Réaliser que l'art culinaire est ta vocation et partir en France, puis quitter le pays de la haute gastronomie pour se faire une place en Russie ? C'est le cas du Japonais Kobayashi Katsuhiko qui vit et travaille dans la capitale russe depuis dix ans déjà et semble ne pas le regretter.
Un métier de prédilection
« Ici, je peux faire confiance aux gens à 100%. Ce sentiment, je ne l'ai jamais éprouvé auparavant ni en France, ni au Japon. Je ne parle pas du laxisme au travail, je suis toujours exigeant dans le milieu professionnel. Je parle de la confiance interpersonnelle. (…) Ici, les gens sont toujours prêts à venir en aide et je vois qu'on m'entend », relate le Japonais Kobayashi Katsuhiko.
Arrivé dans la capitale française, Kobayashi Katsuhiko a d'abord travaillé « partout où on avait besoin d'expérience », puis a obtenu le poste de chef dans un restaurant doté d'une étoile au guide Michelin ! « Bien évidemment, y travailler était un plaisir », avoue-t-il aujourd'hui.
Or, malgré cet évident succès professionnel, Kobayashi ne se sentait pas entièrement « chez lui ». La culture française ne devenait pas plus proche… et il a pris une nouvelle décision cardinale — quitter la République.
Au pays du « zen »
La Russie était encore un hasard dans le destin de Kobayashi Katsuhiko. « Il y a 25 ans, j'ai fait une escale à l'aéroport Cheremetievo. L'aéroport était très sombre, à la place des sièges, il y avait alors des bancs. C'est cette image d'une Russie froide que j'avais gardée. Lorsqu'on m'a proposé de venir ici j'ai hésité », explique-t-il aujourd'hui.
Malgré son hésitation, il vient à Moscou d'abord pour une semaine et ne se trompe pas : la ville a dépassé toutes ses attentes. Or, ce qui l'a surtout étonné c'est le zen russe.
« La vie à Moscou était très lente. Lorsque je demandais quelque chose, il se passait une heure, une journée et rien n'arrivait. Ceci concernait aussi bien les collègues que les fournisseurs, les fonctionnaires et les garçons. Tout le monde était décontracté. On me disait : "Pourquoi te précipites-tu ? Relaxe-toi, tout va bien !" ».

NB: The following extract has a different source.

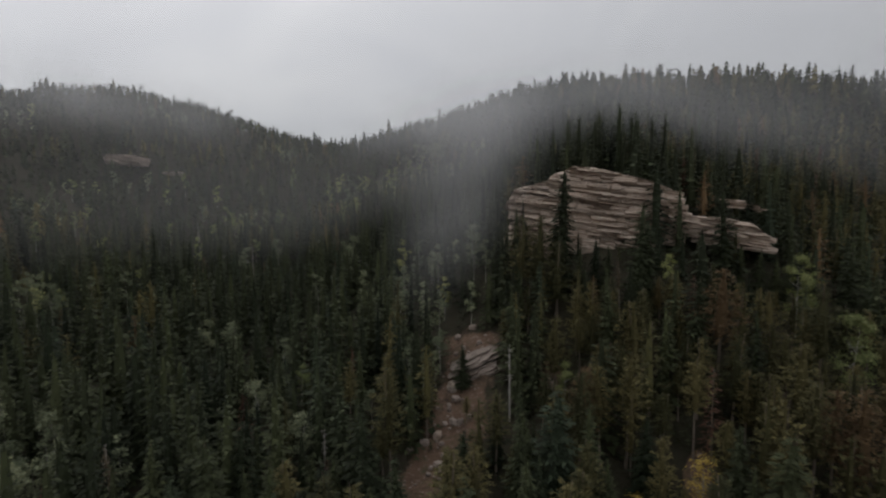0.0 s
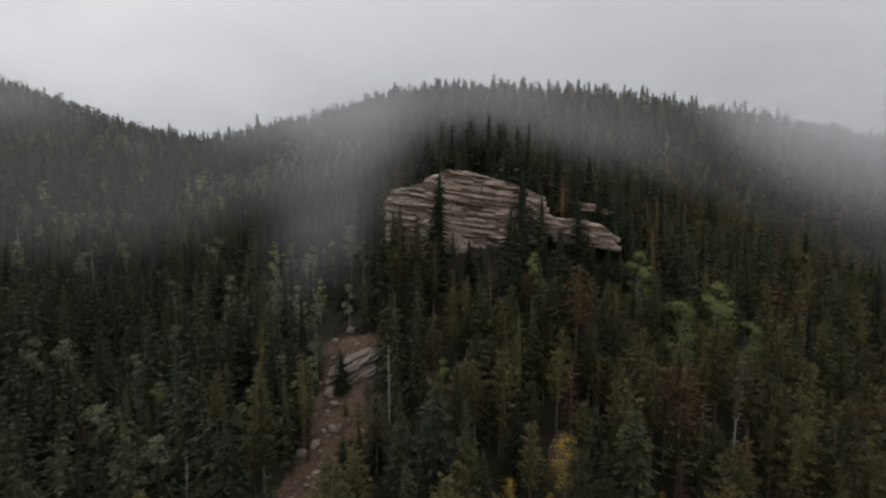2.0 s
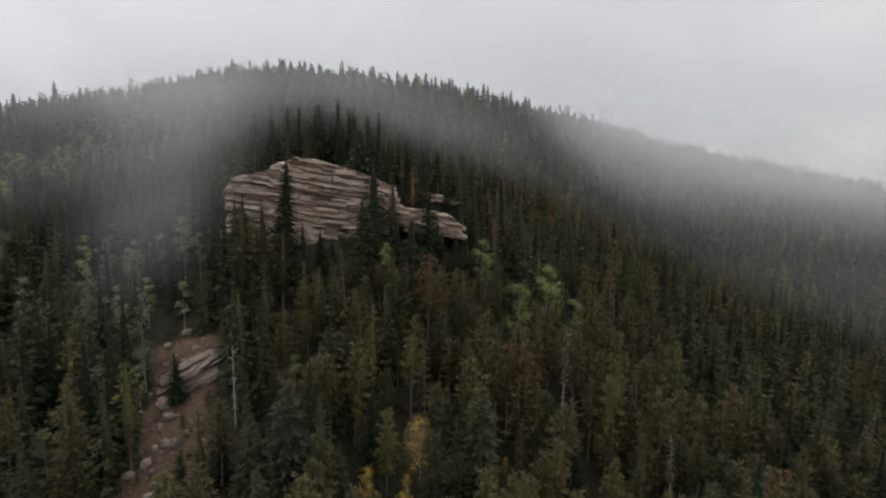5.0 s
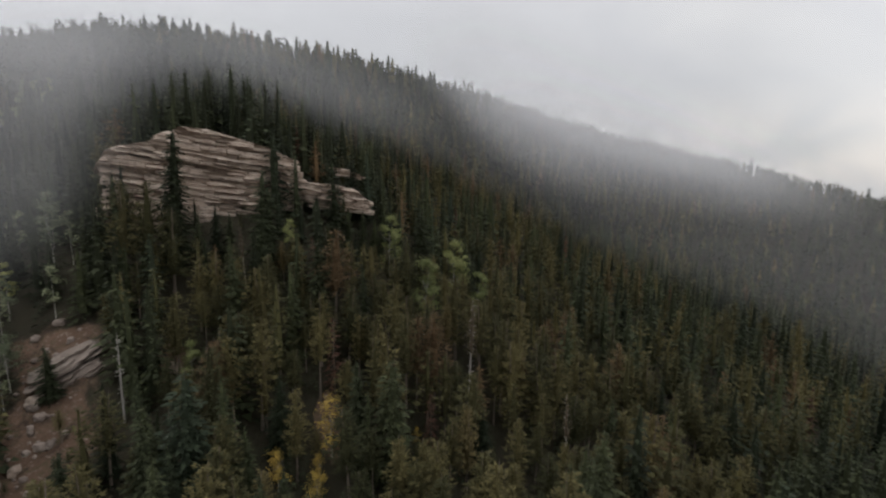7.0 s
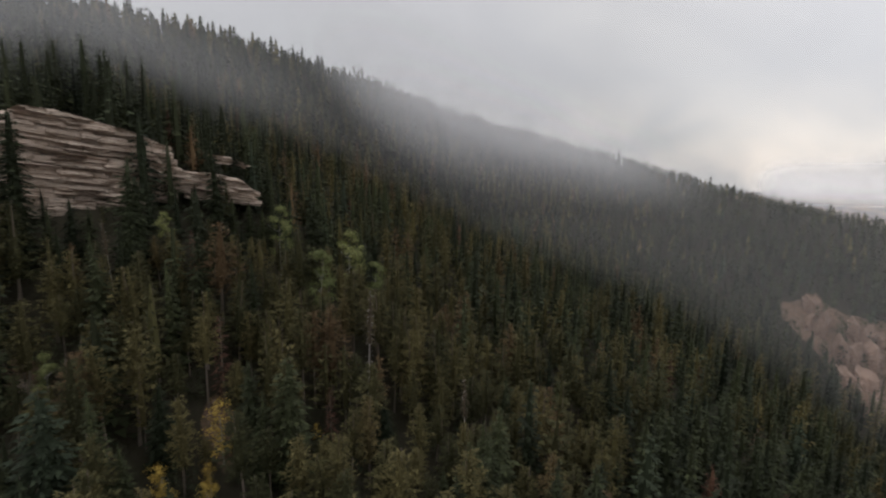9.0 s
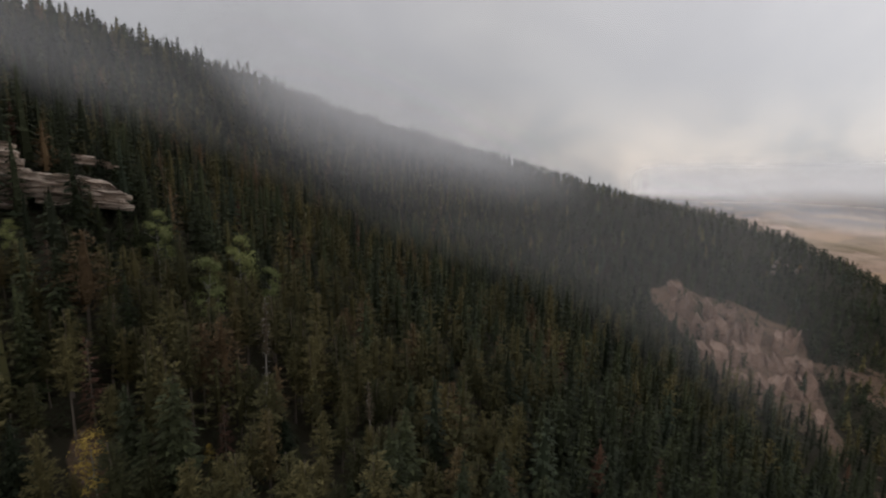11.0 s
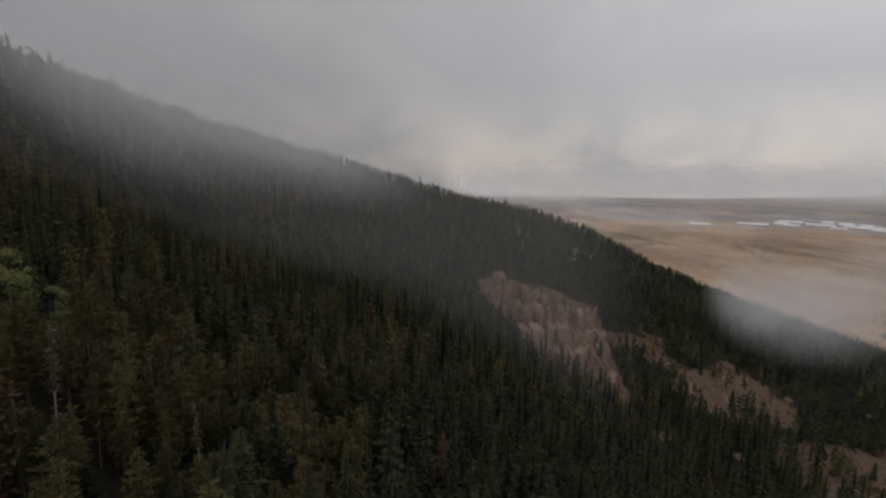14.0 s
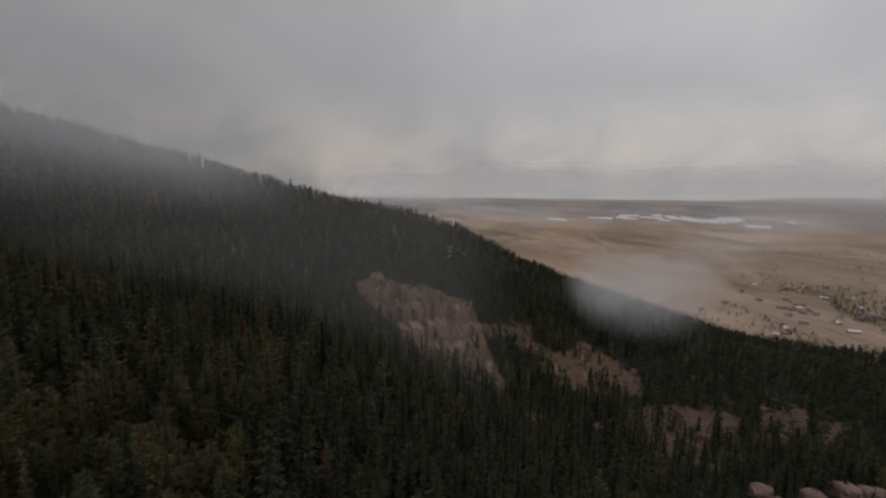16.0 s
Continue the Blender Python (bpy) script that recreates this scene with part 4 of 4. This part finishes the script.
def outcrop(name, label, a, d, base, top_of, foot_of, u0, u1, mat, seed, bed=1.15, dip=7.0, lean=0.22, depth=13.0, length=(9.0, 24.0), bow=0.006, sunk=7.0):
    """Bedded rock that faces the valley: courses of uneven slabs, each set back from the one below. u runs along the face."""
    rng = np.random.RandomState(seed)
    cx, cy = bearing(a, d)
    root = tagged(new(name), label, "rock outcrop")
    root.matrix_world = pose(float(cx), float(cy), base, 0, 0, -a)
    z = min(foot_of(u) for u in np.linspace(u0, u1, 30)) - sunk
    peak = max(top_of(u) + math.tan(radians(dip)) * u for u in np.linspace(u0, u1, 30))
    slope = math.tan(radians(dip))
    while z < peak:
        thick = bed * rng.choice((1.0, 1.5, 2.2, 3.0))
        u = u0 + rng.uniform(-2, 3)
        set_back = rng.choice((-0.7, -0.1, 0.4, 1.0)) * bed
        while u < u1:
            l = rng.uniform(*length)
            end = min(u + l, u1 + rng.uniform(-1, 1))
            # trim the slab to where the face is this high
            us = np.linspace(u, end, 16)
            fit = [v for v in us if foot_of(v) - sunk < z - slope * v and z - slope * v + 0.25 < top_of(v)]
            if fit and fit[-1] - fit[0] > 1.0:
                v0, v1 = fit[0], fit[-1]
                mid, ln = (v0 + v1) / 2, v1 - v0
                zz = z - slope * mid
                back = lean * max(0, zz - foot_of(mid)) + set_back + rng.uniform(-0.45, 0.45) + bow * (mid - (u0 + u1) / 2) ** 2
                bm = slab(rng, ln + 1.2, depth, thick * 1.1, False, lambda p, m=mid, q=zz: top_of(m + p) - q + slope * p)
                block_part("rock_slab", bm, mat, root, pose(mid, depth / 2 + back, zz, rng.uniform(-1, 1), dip + rng.uniform(-0.8, 0.8), rng.uniform(-3, 3)))
            u += l
        z += thick
    return root


def curve(*pairs):
    xs, ys = [p[0] for p in pairs], [p[1] for p in pairs]
    return lambda u: float(np.interp(u, xs, ys))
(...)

Or, il s'est avéré que travailler avec les Russes était agréable malgré cette « décontraction excessive » en comparaison aux normes japonaises.
Nouveaux horizons
Aujourd'hui, il a ouvert son propre café dans le centre-ville et ce malgré les préjugés sur les risques d'une telle entreprise en Russie. Quant aux difficultés qui surgissent, il trouve des solutions pour s'en sortir.
« Après les sanctions, nous avons commencé à nous servir principalement de produits russes. J'ai appris à cuisiner le loup gélatineux (poisson, ndlr) dont j'ignorais l'existence auparavant. Et c'est délicieux. Ça peut paraître étrange, mais cuisiner un bortsch (soupe aux betteraves, ndlr) ou une salade vinaigrette est beaucoup plus difficile : il faut beaucoup expérimenter avant de trouver la clé des habitudes gustatives russes ».
La cuisine traditionnelle japonaise ici est différente. Si c'est le minimalisme et la simplicité qui caractérisent les saveurs nippones, en Russie le goût est beaucoup plus éclectique. Ici, il est normal de conjuguer l'inconjugable et Kobayashi Katsuhiko y voit une harmonie et un équilibre.
Pays de la diversité culturelle
Or, cet éclectisme, on ne le trouve pas uniquement dans la cuisine. « La Russie est un pays plus hospitalier que le Japon. C'est lié à l'histoire. En Russie, je vois beaucoup d'Asiatiques, on observe ici un mélange culturel unique. C'est le lac Baïkal qui m'inspire dans ce sens : dans sa partie occidentale vivent les Russes, et à l'est des Bouriates et des chamans. C'est surprenant, vous n'en trouverez pas au Japon ».
Aujourd'hui, c'est plutôt le mode de vie au Japon qui le surprend, quant à l'esprit « de l'anarchie » russe lui est devenu très proche, avoue-t-il.
« En Russie, je me sens plus sécurisé, plus à l'aide. De nombreux Français ne comprennent pas ce que je fais ici. Ils me demandent souvent : "Tu n'as pas froid là-bas ?". Évidemment, j'ai froid, mais c'est très intéressant », conclut-il.